# [DO THIS]
Go through the data below. Pull out every line that has the word "with".

____

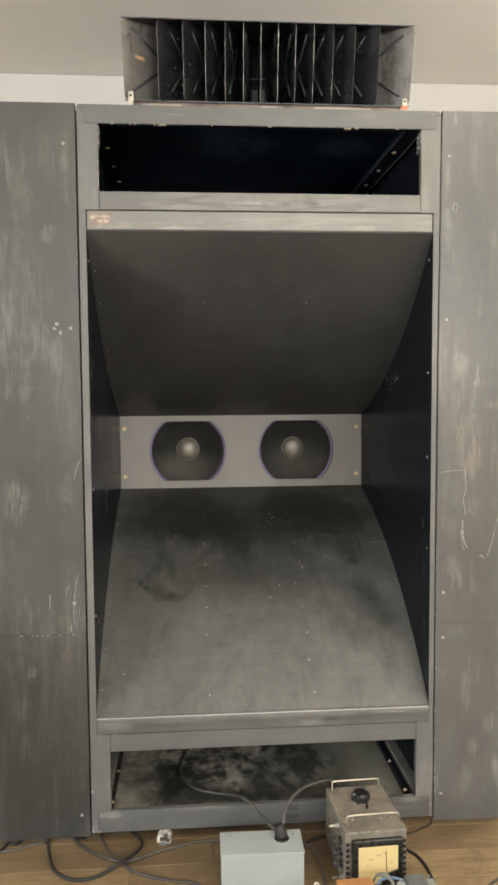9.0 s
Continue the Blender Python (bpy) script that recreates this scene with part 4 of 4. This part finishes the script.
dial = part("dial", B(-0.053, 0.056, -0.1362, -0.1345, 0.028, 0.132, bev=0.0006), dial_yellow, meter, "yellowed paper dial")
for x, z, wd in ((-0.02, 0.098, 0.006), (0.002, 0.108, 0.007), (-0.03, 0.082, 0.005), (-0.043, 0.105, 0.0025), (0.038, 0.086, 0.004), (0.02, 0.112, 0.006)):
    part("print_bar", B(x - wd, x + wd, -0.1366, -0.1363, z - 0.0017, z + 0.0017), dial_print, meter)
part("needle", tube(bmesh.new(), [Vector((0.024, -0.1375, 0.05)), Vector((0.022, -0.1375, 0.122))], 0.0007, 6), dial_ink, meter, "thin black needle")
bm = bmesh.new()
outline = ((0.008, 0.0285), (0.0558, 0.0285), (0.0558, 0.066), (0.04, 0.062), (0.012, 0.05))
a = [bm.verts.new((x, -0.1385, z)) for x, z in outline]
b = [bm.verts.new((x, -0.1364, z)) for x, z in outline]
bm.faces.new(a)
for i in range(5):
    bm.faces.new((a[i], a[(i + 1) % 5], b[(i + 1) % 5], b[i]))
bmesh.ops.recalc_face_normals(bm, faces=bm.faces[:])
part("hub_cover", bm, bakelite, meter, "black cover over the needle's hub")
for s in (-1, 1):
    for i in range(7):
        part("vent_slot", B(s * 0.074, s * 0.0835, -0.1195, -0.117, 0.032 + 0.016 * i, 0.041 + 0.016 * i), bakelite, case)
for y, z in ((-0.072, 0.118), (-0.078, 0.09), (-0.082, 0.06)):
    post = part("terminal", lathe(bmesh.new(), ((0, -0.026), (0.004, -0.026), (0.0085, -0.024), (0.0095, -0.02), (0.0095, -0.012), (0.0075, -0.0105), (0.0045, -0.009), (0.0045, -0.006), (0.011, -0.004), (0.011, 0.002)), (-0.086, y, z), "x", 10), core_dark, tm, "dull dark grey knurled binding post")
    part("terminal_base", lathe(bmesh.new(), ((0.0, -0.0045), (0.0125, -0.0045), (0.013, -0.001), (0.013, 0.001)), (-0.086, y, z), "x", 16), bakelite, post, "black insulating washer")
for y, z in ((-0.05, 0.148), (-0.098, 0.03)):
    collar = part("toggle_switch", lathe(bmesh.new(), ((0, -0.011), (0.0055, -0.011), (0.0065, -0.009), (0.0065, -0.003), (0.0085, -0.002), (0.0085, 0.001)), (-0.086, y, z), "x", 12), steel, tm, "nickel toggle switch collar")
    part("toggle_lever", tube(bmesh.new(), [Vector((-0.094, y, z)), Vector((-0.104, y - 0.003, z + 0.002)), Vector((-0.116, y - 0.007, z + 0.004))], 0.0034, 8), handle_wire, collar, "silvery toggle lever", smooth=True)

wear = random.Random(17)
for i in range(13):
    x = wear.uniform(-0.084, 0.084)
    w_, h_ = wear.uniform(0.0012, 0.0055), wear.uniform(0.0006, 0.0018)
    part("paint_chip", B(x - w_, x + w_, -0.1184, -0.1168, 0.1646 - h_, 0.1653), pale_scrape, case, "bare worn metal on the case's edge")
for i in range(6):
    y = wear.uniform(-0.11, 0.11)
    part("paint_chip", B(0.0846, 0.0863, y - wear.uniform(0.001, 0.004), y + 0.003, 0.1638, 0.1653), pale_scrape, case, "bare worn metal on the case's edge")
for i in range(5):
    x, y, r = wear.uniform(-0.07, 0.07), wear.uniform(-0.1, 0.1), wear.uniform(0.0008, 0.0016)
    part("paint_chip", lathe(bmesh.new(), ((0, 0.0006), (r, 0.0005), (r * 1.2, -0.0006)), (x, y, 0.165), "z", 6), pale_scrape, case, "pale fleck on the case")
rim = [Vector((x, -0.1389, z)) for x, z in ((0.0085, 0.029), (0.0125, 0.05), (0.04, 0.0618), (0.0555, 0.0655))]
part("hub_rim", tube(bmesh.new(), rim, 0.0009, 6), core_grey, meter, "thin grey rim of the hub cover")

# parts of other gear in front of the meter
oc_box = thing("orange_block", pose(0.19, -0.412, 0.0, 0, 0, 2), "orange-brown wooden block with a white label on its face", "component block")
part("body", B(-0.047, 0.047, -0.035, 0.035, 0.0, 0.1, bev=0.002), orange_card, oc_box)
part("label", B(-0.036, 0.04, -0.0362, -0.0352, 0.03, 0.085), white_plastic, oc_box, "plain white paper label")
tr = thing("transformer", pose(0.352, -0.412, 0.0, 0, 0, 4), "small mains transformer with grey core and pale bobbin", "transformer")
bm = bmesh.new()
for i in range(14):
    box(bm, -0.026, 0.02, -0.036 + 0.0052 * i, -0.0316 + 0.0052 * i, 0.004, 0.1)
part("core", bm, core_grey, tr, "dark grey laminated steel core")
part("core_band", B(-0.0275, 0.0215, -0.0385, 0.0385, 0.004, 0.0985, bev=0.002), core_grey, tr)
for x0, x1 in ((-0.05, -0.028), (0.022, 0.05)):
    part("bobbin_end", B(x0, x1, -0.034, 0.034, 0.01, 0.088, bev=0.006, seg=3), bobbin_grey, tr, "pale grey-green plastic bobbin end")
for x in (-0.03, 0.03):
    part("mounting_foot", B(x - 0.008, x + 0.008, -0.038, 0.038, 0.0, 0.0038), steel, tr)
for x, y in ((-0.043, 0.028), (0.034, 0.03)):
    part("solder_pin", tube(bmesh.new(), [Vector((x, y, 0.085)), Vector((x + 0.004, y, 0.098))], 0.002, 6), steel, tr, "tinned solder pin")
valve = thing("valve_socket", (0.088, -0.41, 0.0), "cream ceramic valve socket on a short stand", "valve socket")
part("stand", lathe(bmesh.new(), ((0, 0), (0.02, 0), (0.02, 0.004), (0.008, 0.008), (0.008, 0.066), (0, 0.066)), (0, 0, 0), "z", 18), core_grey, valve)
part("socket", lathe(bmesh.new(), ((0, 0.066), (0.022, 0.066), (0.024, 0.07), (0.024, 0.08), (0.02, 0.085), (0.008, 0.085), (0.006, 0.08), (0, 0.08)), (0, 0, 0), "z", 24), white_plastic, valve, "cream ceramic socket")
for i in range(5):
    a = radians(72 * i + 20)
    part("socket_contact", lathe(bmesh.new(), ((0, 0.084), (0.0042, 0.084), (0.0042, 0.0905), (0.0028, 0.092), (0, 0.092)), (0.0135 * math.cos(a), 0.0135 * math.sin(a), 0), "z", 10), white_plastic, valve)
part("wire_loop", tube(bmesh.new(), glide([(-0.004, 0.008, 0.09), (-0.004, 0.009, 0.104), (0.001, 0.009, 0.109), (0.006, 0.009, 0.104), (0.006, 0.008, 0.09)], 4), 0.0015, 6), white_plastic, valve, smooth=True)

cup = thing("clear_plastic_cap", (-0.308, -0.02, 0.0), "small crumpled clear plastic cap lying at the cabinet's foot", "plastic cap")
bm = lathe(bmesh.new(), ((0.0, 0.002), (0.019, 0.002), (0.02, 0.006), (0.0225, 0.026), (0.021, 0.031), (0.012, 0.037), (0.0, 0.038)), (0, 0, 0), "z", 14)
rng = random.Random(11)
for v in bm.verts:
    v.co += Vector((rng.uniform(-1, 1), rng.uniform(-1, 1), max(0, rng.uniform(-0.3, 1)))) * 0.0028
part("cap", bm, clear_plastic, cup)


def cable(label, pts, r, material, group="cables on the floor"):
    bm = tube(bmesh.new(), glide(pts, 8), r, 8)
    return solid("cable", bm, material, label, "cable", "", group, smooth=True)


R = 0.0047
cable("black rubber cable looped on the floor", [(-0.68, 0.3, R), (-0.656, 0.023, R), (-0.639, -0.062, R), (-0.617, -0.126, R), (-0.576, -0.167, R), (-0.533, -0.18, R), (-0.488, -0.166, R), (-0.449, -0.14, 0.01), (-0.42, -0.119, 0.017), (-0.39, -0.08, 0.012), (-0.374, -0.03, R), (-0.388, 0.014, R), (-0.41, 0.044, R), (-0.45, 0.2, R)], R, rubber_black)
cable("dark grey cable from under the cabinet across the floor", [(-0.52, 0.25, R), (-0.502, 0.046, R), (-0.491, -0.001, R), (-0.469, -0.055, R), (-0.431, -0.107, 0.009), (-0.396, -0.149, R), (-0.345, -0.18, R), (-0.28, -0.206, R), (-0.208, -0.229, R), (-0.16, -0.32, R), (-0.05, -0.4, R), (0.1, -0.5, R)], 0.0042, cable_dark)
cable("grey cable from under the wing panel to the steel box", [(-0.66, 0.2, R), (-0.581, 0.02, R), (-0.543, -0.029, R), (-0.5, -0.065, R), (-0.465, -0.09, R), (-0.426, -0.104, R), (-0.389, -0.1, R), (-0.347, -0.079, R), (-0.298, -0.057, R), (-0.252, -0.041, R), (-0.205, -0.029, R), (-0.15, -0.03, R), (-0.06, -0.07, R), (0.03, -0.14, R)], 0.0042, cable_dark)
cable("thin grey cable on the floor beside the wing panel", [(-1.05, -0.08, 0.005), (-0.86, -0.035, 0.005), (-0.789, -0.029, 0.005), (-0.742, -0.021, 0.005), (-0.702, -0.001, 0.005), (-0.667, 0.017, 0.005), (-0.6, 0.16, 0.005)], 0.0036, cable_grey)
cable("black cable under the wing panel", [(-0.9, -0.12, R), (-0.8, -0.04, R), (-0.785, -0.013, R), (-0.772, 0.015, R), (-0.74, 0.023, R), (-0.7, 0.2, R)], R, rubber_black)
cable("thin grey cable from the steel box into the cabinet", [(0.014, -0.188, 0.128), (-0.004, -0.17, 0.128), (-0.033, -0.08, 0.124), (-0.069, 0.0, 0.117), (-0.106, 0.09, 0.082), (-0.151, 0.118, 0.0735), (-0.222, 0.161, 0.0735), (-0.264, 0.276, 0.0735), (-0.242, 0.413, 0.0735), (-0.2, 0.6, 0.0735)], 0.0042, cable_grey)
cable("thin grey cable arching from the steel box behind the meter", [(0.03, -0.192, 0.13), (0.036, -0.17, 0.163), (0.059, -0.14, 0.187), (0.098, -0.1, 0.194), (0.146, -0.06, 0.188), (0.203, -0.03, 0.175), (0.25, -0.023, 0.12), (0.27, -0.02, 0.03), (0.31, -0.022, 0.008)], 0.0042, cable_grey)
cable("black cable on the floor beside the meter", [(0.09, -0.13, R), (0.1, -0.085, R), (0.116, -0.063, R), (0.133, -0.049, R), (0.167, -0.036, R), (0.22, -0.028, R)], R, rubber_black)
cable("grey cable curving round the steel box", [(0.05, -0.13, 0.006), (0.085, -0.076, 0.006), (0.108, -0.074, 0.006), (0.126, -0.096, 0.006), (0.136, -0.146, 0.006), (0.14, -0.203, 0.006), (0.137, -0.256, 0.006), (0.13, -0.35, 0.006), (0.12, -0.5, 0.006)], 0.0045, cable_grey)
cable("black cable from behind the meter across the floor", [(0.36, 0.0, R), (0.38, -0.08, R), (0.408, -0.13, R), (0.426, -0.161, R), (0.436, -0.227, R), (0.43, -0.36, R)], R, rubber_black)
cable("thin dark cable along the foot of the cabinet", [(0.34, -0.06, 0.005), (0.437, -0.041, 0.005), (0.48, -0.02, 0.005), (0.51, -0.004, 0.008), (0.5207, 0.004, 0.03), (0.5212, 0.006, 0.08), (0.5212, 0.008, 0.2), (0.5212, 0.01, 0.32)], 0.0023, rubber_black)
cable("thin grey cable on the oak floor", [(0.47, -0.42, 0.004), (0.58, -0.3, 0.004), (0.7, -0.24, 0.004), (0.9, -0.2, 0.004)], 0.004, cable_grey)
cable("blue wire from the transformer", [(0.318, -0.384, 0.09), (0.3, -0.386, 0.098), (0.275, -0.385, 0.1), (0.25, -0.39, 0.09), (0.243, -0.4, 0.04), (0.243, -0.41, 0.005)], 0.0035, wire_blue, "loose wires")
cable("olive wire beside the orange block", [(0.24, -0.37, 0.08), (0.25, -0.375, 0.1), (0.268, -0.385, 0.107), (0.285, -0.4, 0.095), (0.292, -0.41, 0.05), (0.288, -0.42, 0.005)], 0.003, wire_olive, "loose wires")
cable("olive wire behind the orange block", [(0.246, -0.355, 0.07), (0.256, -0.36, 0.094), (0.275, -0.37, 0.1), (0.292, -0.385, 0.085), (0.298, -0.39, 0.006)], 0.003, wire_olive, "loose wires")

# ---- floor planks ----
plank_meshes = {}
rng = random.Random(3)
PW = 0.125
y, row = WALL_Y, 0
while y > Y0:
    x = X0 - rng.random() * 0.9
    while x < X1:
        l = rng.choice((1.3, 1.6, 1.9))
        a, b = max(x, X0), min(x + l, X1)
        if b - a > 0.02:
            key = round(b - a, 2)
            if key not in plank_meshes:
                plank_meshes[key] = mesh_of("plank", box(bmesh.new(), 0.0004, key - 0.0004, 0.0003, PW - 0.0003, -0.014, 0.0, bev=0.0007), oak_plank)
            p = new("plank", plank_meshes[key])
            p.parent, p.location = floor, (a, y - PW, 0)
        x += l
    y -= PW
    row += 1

____

# [RESULT FOR THIS TASK]
Continue the Blender Python (bpy) script that recreates this scene with part 4 of 4. This part finishes the script.
oc_box = thing("orange_block", pose(0.19, -0.412, 0.0, 0, 0, 2), "orange-brown wooden block with a white label on its face", "component block")
tr = thing("transformer", pose(0.352, -0.412, 0.0, 0, 0, 4), "small mains transformer with grey core and pale bobbin", "transformer")